1 Litre Boiling Vegetable Broth

Black Pepper

50 g grated Grana Padano or Parmigiano Reggiano


  1. After collecting the herbs, keep the top 4 leaves with the top shoot and any other leaves below this, discard the thicker stem. These should weigh 200 - 300 g. Wash in cold water making sure to remove any insects and dirt.

  2. Sauté the chopped onion in a deep pan 30g butter until soft and translucent.

  3. Add the risotto rice and when it sizzles, pour in the wine.

  4. Let the alcohol cook off whilst stirring gently and then add 500 ml of broth. 

  5. Stir in the foraged leaves and keep gently stirring as the rice absorbs the liquid.

  6. After about 20 minutes, bite into a grain of rice and if it is still hard in the centre, add more broth and stir.

  7. When the rice is cooked through, add half a ladle of broth and switch off the heat.

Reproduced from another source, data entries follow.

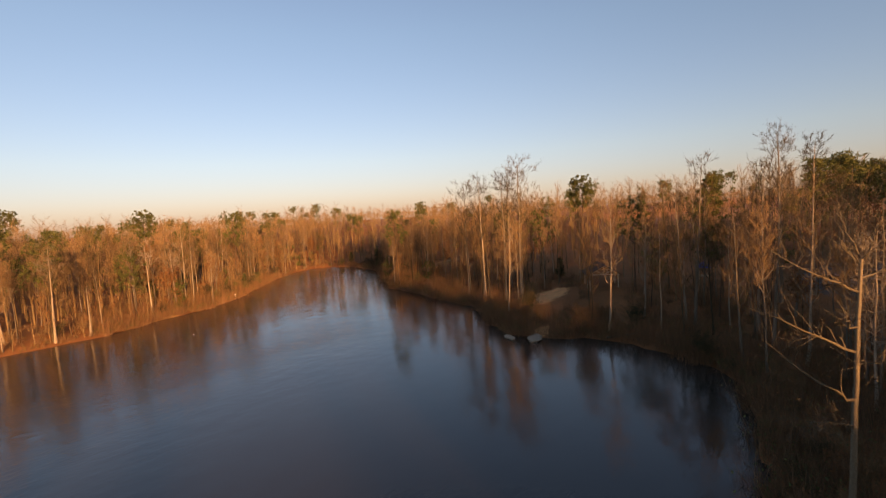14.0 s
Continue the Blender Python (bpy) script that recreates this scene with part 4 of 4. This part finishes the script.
def buoy(x, y, size, body, band, label):
    ob = thing("buoy", pose(x, y, 0), label, "buoy", "floats on the lake")
    s = size
    part("float", lathe([(0.02 * s, -0.35 * s), (0.6 * s, -0.25 * s), (0.85 * s, 0.1 * s), (0.6 * s, 0.45 * s), (0.2 * s, 0.6 * s), (0.01, 0.62 * s)]).mesh("float", [body], True), ob)
    part("cap", lathe([(0.2 * s, 0.58 * s), (0.22 * s, 0.95 * s), (0.01, 1.0 * s)]).mesh("cap", [band], True), ob)


buoy(-6.8, 34.5, 0.17, ORANGE_PLASTIC, WHITE_PAINT, "small dark float with a white cap on the lake")
buoy(44.7, 121.7, 0.2, ORANGE_PLASTIC, WHITE_PAINT, "small dark marker buoy with a white cap")


def shore_post():
    ob = thing("marker_post", pose(67.4, 152.5, z_at(67.4, 152.5) - 0.1), "white-painted marker post at the water's edge", "post")
    part("post", lathe([(0.14, -0.3), (0.13, 0.95), (0.1, 1.02), (0.01, 1.04)], 8).mesh("post", [WHITE_PAINT]), ob)
    part("band", lathe([(0.145, 0.45), (0.145, 0.6)], 8).mesh("band", [RUBBER]), ob, "dark band")


def log(x, y, long, r, turn, z, label, mat):
    rng = rng_of(int(abs(x) * 10 + y))
    p, q = trunk_path(rng, long, r, points=7, flare=1.2, top=0.5)
    b = Buf()
    tubes(b, p, q, 8)
    s = offshoots(rng, p, q, 5, (0.35, 0.95), (35, 60), (0.4, 1.4), 0.1, 4, 0.4)
    tubes(b, *s, 4)
    ob = thing("fallen_log", pose(x, y, z, 84, 0, turn), label, "log", "driftwood along the shore")
    part("trunk", b.mesh("trunk", [mat], True), ob)


shore_post()
log(65.5, 151.2, 6.0, 0.2, -125, 0.15, "long bleached log lying along the shore", BARK_PALE)
log(70.2, 64.3, 4.0, 0.13, 35, 0.3, "pale dead branch tipped into the water", BARK_PALE)
log(-70, 121.6, 5, 0.16, 100, 0.3, "pale driftwood on the far bank", BARK_PALE)
log(-76, 121, 6, 0.18, 80, 0.3, "pale driftwood on the far bank", BARK_PALE)


def stump(x, y, label, size=1.0):
    ob = thing("tree_stump", pose(x, y, z_at(x, y)) @ Matrix.Diagonal((size, size, size, 1)), label, "stump", "stumps on the bank")
    rng = rng_of(91)
    b = Buf()
    a = np.arange(16) * 2 * np.pi / 16
    wob = 1 + 0.15 * rng.normal(size=16)
    rings = []
    for r, z in ((0.5, -0.2), (0.42, 0.05), (0.34, 0.3), (0.33, 0.65), (0.29, 0.78), (0.05, 0.6)):
        rings.append(np.stack([np.cos(a) * r * wob, np.sin(a) * r * wob, z + (0.06 * rng.normal(size=16) if z > 0.7 else 0 * a)], 1))
    i = np.arange(96).reshape(6, 16)
    j = np.roll(i, -1, 1)
    b.add(np.concatenate(rings), np.stack([i[:-1], j[:-1], j[1:], i[1:]], -1).reshape(-1, 4))
    part("trunk", b.mesh("trunk", [BARK_DARK], True), ob)


stump(-17.6, 18.3, "dark broken tree stump on the bank by the cedars", 0.85)


def flat_rock(x, y, a, b_, h, turn):
    bm = bmesh.new()
    bmesh.ops.create_icosphere(bm, subdivisions=3, radius=1)
    for v in bm.verts:
        v.co = Vector((v.co.x * a, v.co.y * b_, max(v.co.z, -0.5) * h)) * (1 + 0.25 * noise.noise(v.co * 1.7))
    me = bpy.data.meshes.new("flat_rock")
    bm.to_mesh(me)
    bm.free()
    me.materials.append(ROCK)
    ob = new("flat_rock", me)
    ob.matrix_basis = pose(x, y, 0.1, 0, 0, turn)
    tagged(ob, "flat pale sandstone slab at the water line", "rock", "slabs at the point")


flat_rock(66.6, 72.6, 1.9, 0.9, 0.32, 20)
flat_rock(65.5, 75.8, 1.2, 0.5, 0.22, 60)
LEAFY[0].set(68.6, 74.8, 40, 0.36)
LEAFY[0].set(69.8, 75.6, 140, 0.3)


def shelter():
    """Open picnic shelter: posts, king-post trusses in the gables, a low pitched roof."""
    x, y = 94.2, 74.2
    ob = thing("picnic_shelter", pose(x, y, z_at(x, y), 0, 0, -60), "open timber picnic shelter with a gabled truss front", "shelter")
    w, l, h, top = 2.3, 3.2, 2.4, 3.9
    for px in (-w, w):
        for py in (-l, 0, l):
            b = Buf()
            box(b, (px - 0.09, py - 0.09, -0.4), (px + 0.09, py + 0.09, h))
            part("post", b.mesh("post", [TIMBER]), ob)
    for py in (-l, l):
        b = Buf()
        ends = [((-w - 0.3, h - 0.1), (0, top)), ((w + 0.3, h - 0.1), (0, top)), ((-w, h), (w, h)), ((0, h), (0, top - 0.05)), ((0, h), (-w * 0.55, h + (top - h) * 0.45)), ((0, h), (w * 0.55, h + (top - h) * 0.45))]
        for (x0, z0), (x1, z1) in ends:
            n = np.array([-(z1 - z0), x1 - x0]) / math.hypot(x1 - x0, z1 - z0) * 0.08
            v = [(x0 - n[0], yy, z0 - n[1]) for yy in (py - 0.07, py + 0.07)] + [(x1 - n[0], yy, z1 - n[1]) for yy in (py - 0.07, py + 0.07)]
            v += [(x0 + n[0], yy, z0 + n[1]) for yy in (py - 0.07, py + 0.07)] + [(x1 + n[0], yy, z1 + n[1]) for yy in (py - 0.07, py + 0.07)]
            b.add(v, [(0, 2, 3, 1), (4, 5, 7, 6), (0, 4, 6, 2), (1, 3, 7, 5), (0, 1, 5, 4), (2, 6, 7, 3)])
        part("truss", b.mesh("truss", [TIMBER]), ob, "pale timber king-post truss")
    for s in (-1, 1):
        b = Buf()
        v = [(s * (w + 0.5), yy, h - 0.12 + dz) for yy in (-l - 0.35, l + 0.35) for dz in (0, 0.12)] + [(0, yy, top + 0.02 + dz) for yy in (-l - 0.35, l + 0.35) for dz in (0, 0.12)]
        b.add(v, [(0, 2, 6, 4), (1, 5, 7, 3), (0, 1, 3, 2), (4, 6, 7, 5), (0, 4, 5, 1), (2, 3, 7, 6)])
        part("roof_slope", b.mesh("roof_slope", [SHINGLE]), ob)


shelter()


def car(x, y, turn, paint, label):
    """A parked estate car: shaped body, glasshouse, four wheels."""
    ob = thing("parked_car", pose(x, y, z_at(x, y), 0, 0, turn), label, "car", "cars parked on the gravel")
    side = [(-2.2, 0.35), (-2.25, 0.75), (-2.1, 0.95), (-1.0, 1.0), (1.9, 1.02), (2.2, 0.95), (2.25, 0.6), (2.2, 0.35)]
    roof = [(-1.05, 1.0), (-0.35, 1.48), (1.55, 1.5), (2.05, 1.02)]

    def slab(outline, half, inset, mat, name, label=""):
        b = Buf()
        n = len(outline)
        zs = np.array([p[1] for p in outline])
        w = half - inset * (zs - zs.min()) / max(np.ptp(zs), 1e-6)
        v = [(p[0], -ww, p[1]) for p, ww in zip(outline, w)] + [(p[0], ww, p[1]) for p, ww in zip(outline, w)]
        b.add(v, [(i, (i + 1) % n, n + (i + 1) % n, n + i) for i in range(n)])
        b.add(v, [tuple(range(n))[::-1], tuple(range(n, 2 * n))])
        part(name, b.mesh(name, [mat]), ob, label)

    slab(side, 0.9, 0.06, paint, "body")
    slab(roof, 0.84, 0.16, DARK_GLASS, "windows", "dark glass")
    slab([(-0.3, 1.49), (-0.25, 1.54), (1.5, 1.56), (1.56, 1.5)], 0.7, 0.05, paint, "roof")
    for wx in (-1.4, 1.4):
        for wy in (-0.82, 0.82):
            b = Buf()
            p = np.array([[(wx, wy - 0.11, 0.33), (wx, wy - 0.1, 0.33), (wx, wy + 0.1, 0.33), (wx, wy + 0.11, 0.33)]])
            tubes(b, p, np.array([[0.2, 0.33, 0.33, 0.2]]), 14)
            wheel = part("wheel", b.mesh("wheel", [RUBBER]), ob, "black tyre on a steel rim")
            hub = Buf()
            out = wy + math.copysign(0.112, wy)
            tubes(hub, np.array([[(wx, out - 0.01, 0.33), (wx, out, 0.33), (wx, out + 0.01, 0.33)]]), np.array([[0.19, 0.21, 0.04]]), 12)
            part("rim", hub.mesh("rim", [SILVER]), wheel)
    for wy in (-0.62, 0.62):
        b = Buf()
        box(b, (-2.27, wy - 0.17, 0.66), (-2.2, wy + 0.17, 0.8))
        part("headlight", b.mesh("headlight", [WHITE_PAINT]), ob, "pale headlight")


car(94.5, 41.8, 75, SILVER, "silver estate car parked under the trees")
car(97.0, 38.6, 75, CREAM_PAINT, "pale cream car parked under the trees")
car(97.5, 35.5, 75, SILVER, "silver car parked at the wood's edge")


def canopy(x, y):
    """A small blue slide roof on posts."""
    ob = thing("play_tower", pose(x, y, z_at(x, y), 0, 0, 20), "small play tower with a blue plastic roof", "play tower")
    for px in (-0.7, 0.7):
        for py in (-0.7, 0.7):
            b = Buf()
            box(b, (px - 0.06, py - 0.06, -0.3), (px + 0.06, py + 0.06, 2.6))
            part("post", b.mesh("post", [TIMBER]), ob)
    b = Buf()
    box(b, (-0.8, -0.8, 1.1), (0.8, 0.8, 1.2))
    part("deck", b.mesh("deck", [TIMBER]), ob)
    b = Buf()
    b.add([(-1.1, -1.1, 2.5), (1.1, -1.1, 2.5), (1.1, 1.1, 2.5), (-1.1, 1.1, 2.5), (0, 0, 3.4)], [(0, 1, 4), (1, 2, 4), (2, 3, 4), (3, 0, 4)])
    b.add([(-1.1, -1.1, 2.5), (1.1, -1.1, 2.5), (1.1, 1.1, 2.5), (-1.1, 1.1, 2.5)], [(3, 2, 1, 0)])
    part("roof", b.mesh("roof", [BLUE_PLASTIC]), ob, "blue plastic roof")


canopy(96.5, 58.5)
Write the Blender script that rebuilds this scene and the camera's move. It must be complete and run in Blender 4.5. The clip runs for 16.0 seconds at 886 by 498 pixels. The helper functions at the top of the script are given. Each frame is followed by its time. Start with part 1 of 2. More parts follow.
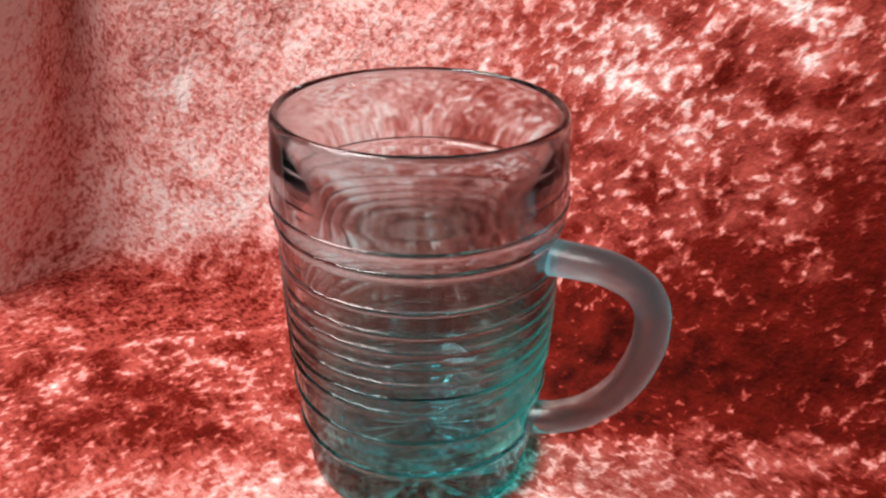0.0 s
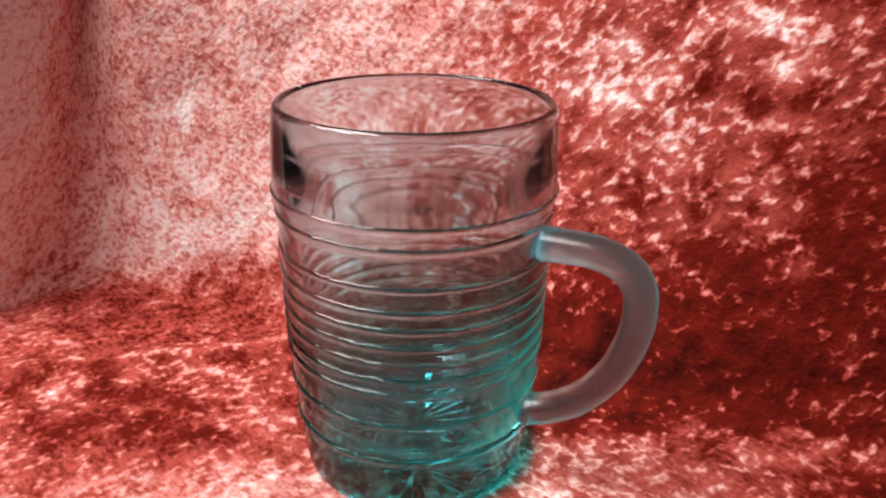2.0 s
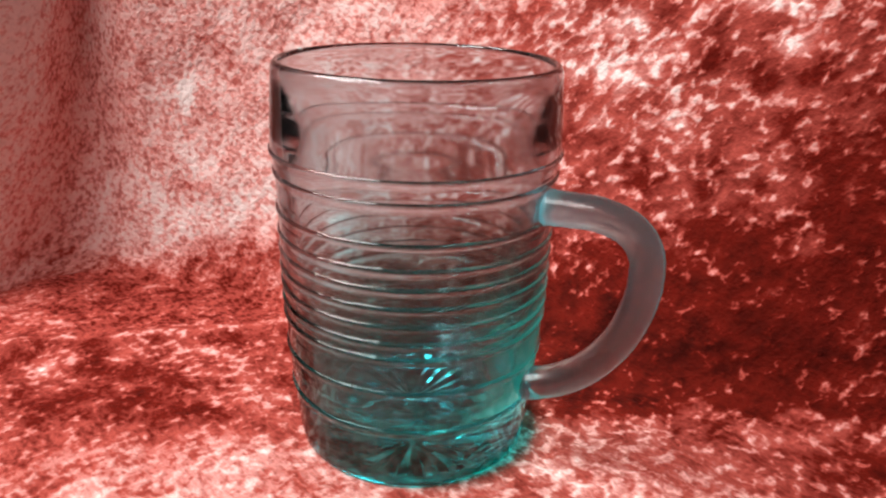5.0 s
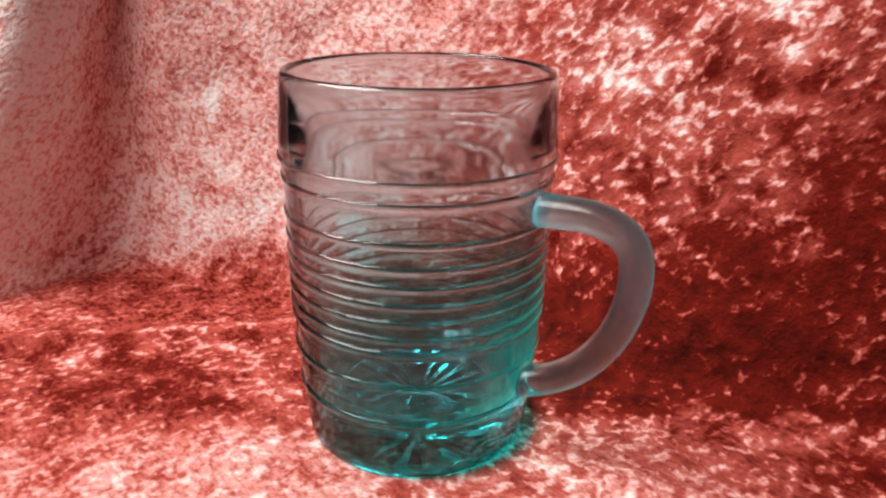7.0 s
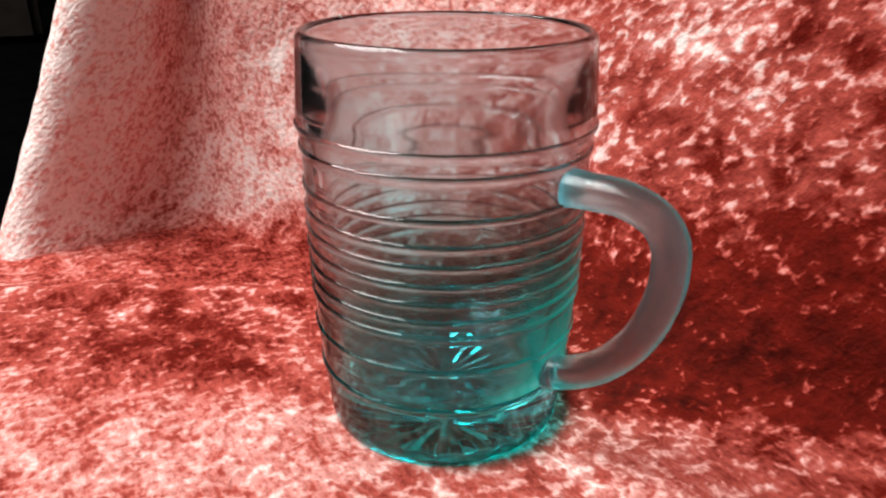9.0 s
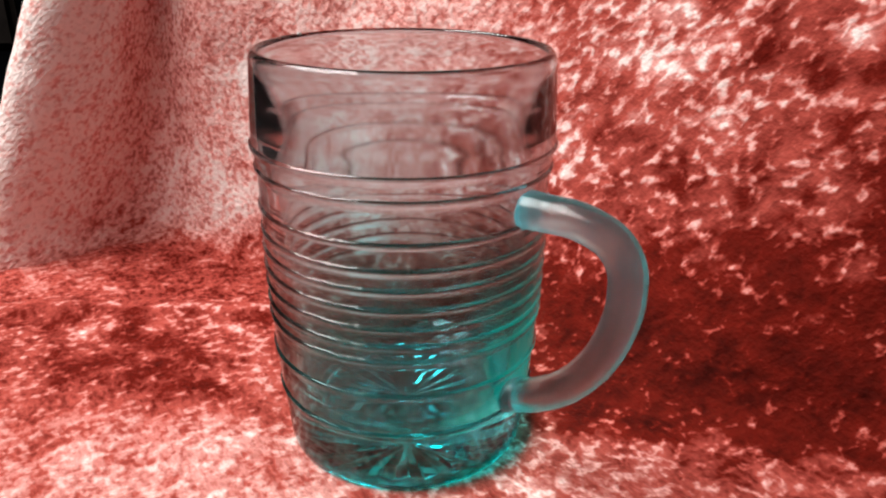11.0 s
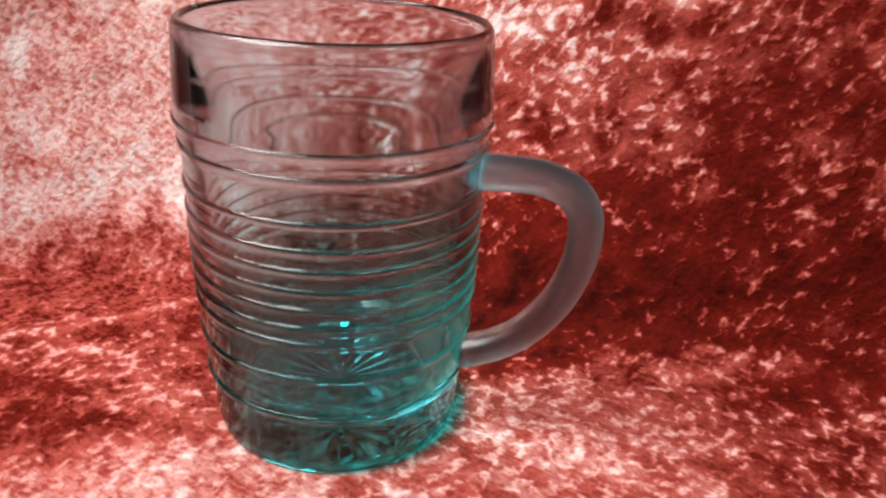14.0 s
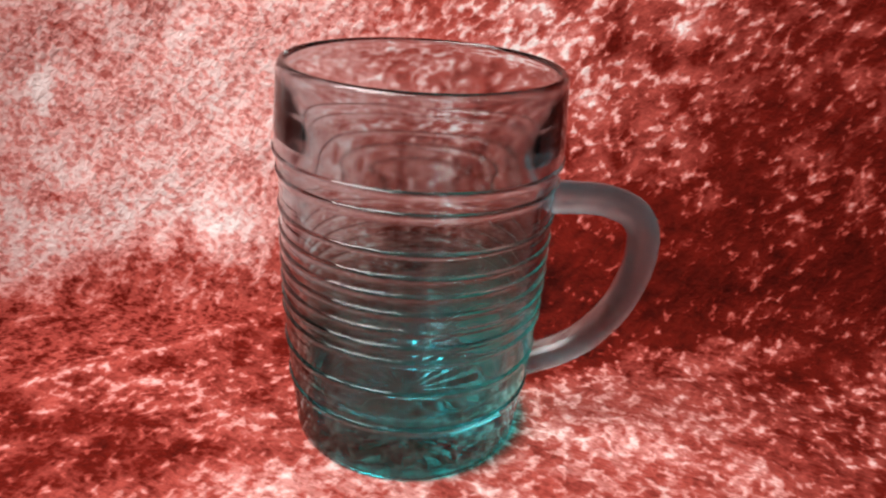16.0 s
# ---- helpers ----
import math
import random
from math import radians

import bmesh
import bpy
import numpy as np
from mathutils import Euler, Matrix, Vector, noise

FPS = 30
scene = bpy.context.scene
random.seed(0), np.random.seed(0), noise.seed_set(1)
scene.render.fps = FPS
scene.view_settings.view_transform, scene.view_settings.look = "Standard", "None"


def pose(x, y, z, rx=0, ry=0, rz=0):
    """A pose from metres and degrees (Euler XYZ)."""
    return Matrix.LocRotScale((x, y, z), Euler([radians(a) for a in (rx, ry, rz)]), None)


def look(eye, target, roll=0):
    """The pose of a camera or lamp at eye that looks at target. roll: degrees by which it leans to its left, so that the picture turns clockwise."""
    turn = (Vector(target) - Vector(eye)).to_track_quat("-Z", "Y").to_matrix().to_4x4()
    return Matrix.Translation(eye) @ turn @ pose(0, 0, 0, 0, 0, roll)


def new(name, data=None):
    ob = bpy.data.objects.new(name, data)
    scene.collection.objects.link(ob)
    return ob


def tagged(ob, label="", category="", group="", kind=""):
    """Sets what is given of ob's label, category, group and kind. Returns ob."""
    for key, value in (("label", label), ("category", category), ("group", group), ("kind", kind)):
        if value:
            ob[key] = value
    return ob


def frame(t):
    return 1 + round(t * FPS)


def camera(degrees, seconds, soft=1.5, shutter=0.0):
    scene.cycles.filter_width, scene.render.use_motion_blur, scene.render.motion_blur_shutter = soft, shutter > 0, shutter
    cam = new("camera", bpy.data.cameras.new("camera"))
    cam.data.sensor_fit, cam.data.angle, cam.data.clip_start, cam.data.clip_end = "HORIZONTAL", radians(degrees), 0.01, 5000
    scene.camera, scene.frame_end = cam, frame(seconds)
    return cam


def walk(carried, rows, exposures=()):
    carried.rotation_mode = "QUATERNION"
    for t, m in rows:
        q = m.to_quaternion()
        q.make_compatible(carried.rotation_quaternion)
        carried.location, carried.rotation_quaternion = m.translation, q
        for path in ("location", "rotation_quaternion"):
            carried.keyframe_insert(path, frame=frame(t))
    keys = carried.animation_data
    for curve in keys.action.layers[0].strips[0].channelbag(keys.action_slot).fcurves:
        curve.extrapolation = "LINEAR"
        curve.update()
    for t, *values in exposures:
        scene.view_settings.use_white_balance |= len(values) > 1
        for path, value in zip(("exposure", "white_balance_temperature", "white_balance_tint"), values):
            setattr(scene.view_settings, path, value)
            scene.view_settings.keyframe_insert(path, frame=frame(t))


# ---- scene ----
cam = camera(60.5, 16.0, soft=2.2, shutter=0.5)
METRES, EYE, TILT, LEAN, TURN = 0.27, 0.1829, -28.0, -0.88, 0.0
ROWS = [
    (0.0, 0.0, 0.0, 0.0, 0.0, 0.0, -0.0),
    (0.5, 0.0013, -0.0019, -0.0154, -0.15, 1.48, 0.37),
    (1.0, -0.0008, -0.0048, -0.041, -0.21, 2.46, 0.29),
    (1.5, 0.0014, -0.0139, -0.0609, -0.38, 3.63, 0.1),
    (2.0, -0.0004, -0.025, -0.0818, -0.43, 4.79, 0.26),
    (2.5, -0.0003, -0.0362, -0.1033, -0.53, 5.05, 0.33),
    (3.0, 0.0004, -0.0345, -0.1207, -0.93, 4.82, 0.07),
    (3.5, -0.0032, -0.023, -0.1309, -0.92, 4.59, 0.1),
    (4.0, 0.0014, -0.008, -0.1332, -0.96, 5.14, 0.42),
    (4.5, -0.0017, 0.0058, -0.1426, -0.77, 6.07, -0.01),
    (7.0, 0.045, -0.031, -0.1559, 2.45, 7.19, -1.32),
    (7.5, 0.0637, -0.0141, -0.151, 3.57, 6.33, -2.01),
    (8.0, 0.0927, 0.0122, -0.1499, 5.84, 5.49, -3.15),
    (8.5, 0.119, 0.0311, -0.1433, 8.71, 4.58, -4.47),
    (9.0, 0.1455, 0.039, -0.1329, 11.23, 4.16, -5.3),
    (9.5, 0.17, 0.0565, -0.1259, 12.21, 3.97, -5.87),
    (10.0, 0.1758, 0.0741, -0.1111, 11.34, 4.41, -5.59),
    (12.3, .136, .0215, -.1255, 7.3, 4.9, -4.25),
    (12.5, 0.1179, 0.0196, -0.1249, 5.95, 4.79, -3.75),
    (13.0, 0.0334, 0.0149, -0.1272, 0.44, 4.38, -1.67),
    (13.5, -0.053, 0.0316, -0.1201, -6.83, 3.79, 1.44),
    (14.0, -0.1138, 0.0528, -0.11, -13.62, 2.03, 4.74),
    (14.5, -0.1979, 0.0717, -0.089, -16.19, 1.91, 6.26),
    (15.0, -0.262, 0.0764, -0.0641, -18.44, 1.65, 6.55),
    (15.5, -0.3046, 0.0611, -0.0525, -20.12, 0.75, 7.24),
    (16.0, -0.3187, 0.0367, -0.0688, -21.19, 1.29, 7.84),
]
walk(cam, [(t, pose(0.0052, -0.2030, EYE, TILT, LEAN, TURN) @ pose(METRES * x, METRES * y, METRES * z, 90 + pitch, roll, yaw)) for t, x, y, z, yaw, pitch, roll in ROWS], exposures=((0.0, 0.0, 6600, 12), (4.5, 0.0, 6550, 10), (8.0, 0.02, 6480, 6), (12.5, 0.0, 6480, 6), (14.5, -0.11, 6500, 9), (16.0, -0.14, 6500, 11)))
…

  8. Using a spoon, vigorously stir in the remaining butter, black pepper and Grana Padano until creamy. (See La Mantecatura). Let the risotto sit for one minute and then stir again just before serving.

Cook’s Notes

Keep a pot of simmering stock beside the risotto pan so you can easily ladle stock into the risotto while you cook. You can use stock cubes or make your own vegetable stock by boiling an onion, celery stick and carrot in a large put of salted water. It is important the stock is boiling when you add it to the risotto in order not to slow the cooking.

Stir very gently while the rice cooks. It is not necessary to constantly stir, just make sure the rice does not dry up and stick to the pan. 

You can keep the cleaned sciopetin/carletti in the fridge for 3 days, if longer, blanche them in boiling water and keep up to a week or freeze them for further use.